So I’m three and a half volumes into listening to the Elric books by Michael Moorcock and I haven’t been Inception’d into the sensory deprivation tank full of urine yet, so I thought you might wanna know my thoughts. Spoilers? Not very big ones. Also these books are old as hell so who cares?
Reminding me of Vampire Hunter D by Hideyuki Kikuchi. The writing is a lot more blunt than I would have imagined for the towering gothickal shadow he cast over the genre. Kikuchi’s book may well have been influenced by it. Indeed, the dispassionate kinda evil pretty men with long white hair that recur in anime might all be descendants of Elric; I don’t know enough deep cuts of Japanese culture to be sure. That said, Elric is a lot more emotional than Sephiroth or Sesshomaru or Benten or etc etc. One emotion in particular: Fear.

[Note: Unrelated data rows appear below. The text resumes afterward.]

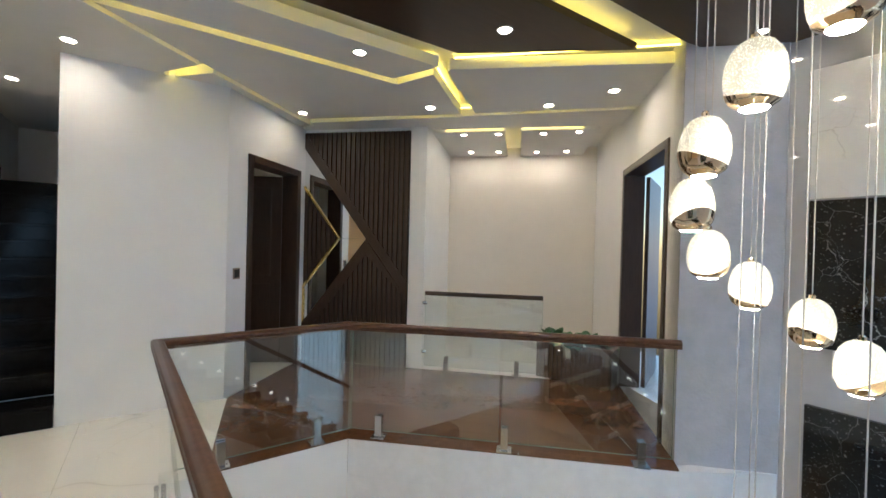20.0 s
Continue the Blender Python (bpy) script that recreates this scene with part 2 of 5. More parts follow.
WHITE_PLASTIC = plain("white_plastic", (0.80, 0.80, 0.80), 0.3, 0, 0.01, 4, 0.0)
BROWN_PLASTIC = plain("brown_switch_plastic", (0.26, 0.20, 0.155), 0.4, 0, 0.05, 20, 0.0)
FAN_WHITE = plain("cream_fan_enamel", (0.70, 0.66, 0.58), 0.3, 0, 0.02, 6, 0.0)
LED_YELLOW = glowing("yellow_led_strip", (1.0, 0.70, 0.10), 8)
DOWNLIGHT = glowing("downlight_lens", (1.0, 0.725, 0.45), 142)
STEP_GLOW = glowing("step_light_lens", (1.0, 0.93, 0.78), 3)
# pale colour stands in for light caught in the polished edge
LIT_EDGE = plain("lit_pale_glass_edge", (0.55, 0.70, 0.65), 0.12, 0.0, 0.05, 8, 0.0)
GLASS_EDGE = plain("polished_green_glass_edge", (0.22, 0.32, 0.29), 0.12, 0.0, 0.05, 8, 0.0)
GLASS = pane("clear_green_tinted_glass", (0.965, 0.985, 0.975))


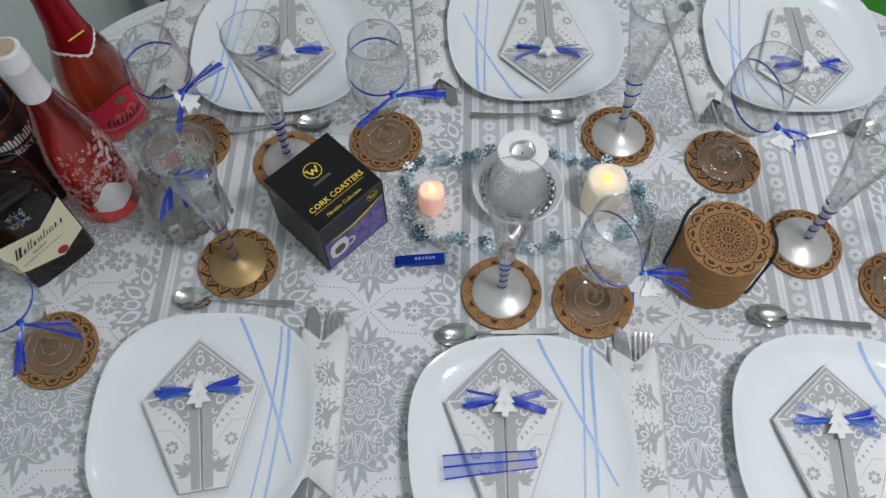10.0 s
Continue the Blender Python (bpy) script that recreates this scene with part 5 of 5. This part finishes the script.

It’s really common for writers on both sides of the Pacific to characterize a cool badass character as never feeling fear. I get where they’re coming from. Cool, badass, it’s a power fantasy, and we’d like to imagine ourselves in hardcase mode as immune to all such weaknesses. But this trope does feel pretty damn stale by now, and it always undercut the ability for the story to feel like it has real stakes. If the worst a hero would feel in defeat is annoyed or angry, that’s a lot less intense than him feeling afraid of serious injury, torture, whatever consequences.
So that’s kind of nice, even if the character is still an outrageously special specialboy. Ladies love Elric. Apparently he can lay pipe with the best of ’em. Dickmatism as the kids say. The stories are not at all explicit about it, but one gal is a queen and is like “i know u killed my bro but take my kingdom, just gimme that somethin somethin.” He’s characterized as having poor health, in the first book only sustained by drugs, and this specifically manifests as weakness. What’s his stroke game like if he has no stamina? He manages to say no to drugs by getting a cool demon sword that sucks souls and gives Elric the life energy, but in at least one of the subsequent books he still needs the drugs. Had he gone too long without soul sauce? Book didn’t say.
One disappointment is that he doesn’t show near as much skin as he does on book covers. About half the search results for Elric art, he at least has his arms and leggies out. If u got it flaunt it, boy.
Oh, I didn’t really say what I meant by the writing being blunt. Let’s put it this way: If this were a movie, almost all of the dialog and much of the characterization would have to be original. It could not rely on the source material. In the books, Moorcock just tells you things about Elric. In a movie, you’d have to show them. The pivotal character moments have no real buildup, they’re just plopped on you. It feels like short stories, where there’s no time to characterize through prose and you really just need to spell out what’s going on, if the plot has any complexity at all.
I once wrote a short story wherein I earned the love story through writing, really hard pressed to keep it under 9k words. I do think the Elric books started as short stories and were collected, at least some of them, so that’s probably why it’s like this. It mostly feels heavy-handed in the first scene of the first book, where his whole backstory and main conflict are just dropped on you like some Acme traps on Wile E. Coyote.
I wonder about Moorcock’s monster inspirations. How original are his beasters? They seem pretty original, but some people know more obscure monster lore than I do; maybe they aren’t.
Oh yeah, and one more thing struck me funny. One of the books is called The Weird of the White Wolf. The White Wolf is Elric and he’s having a weird. But the book doesn’t tell us what the fuck a weird is. The weirdest thing in the story is how he makes a bunch of really bad decisions for no obvious reason. The worst is when the dragons come out and he is just totally unprepared for that. He knew the dragons were there. Even if he was like, fuck it, let’s do this even tho we’ll be dragonbait, he should’ve been bracing for it the whole time. Instead when they come out it’s like Moorcock remembering they exist for the first time in pages.
But it’s all big dark fantasy bigness. Sleesh slash. Kill the guys, win the prize. But feel empty inside. That’s all I’m there for anyway.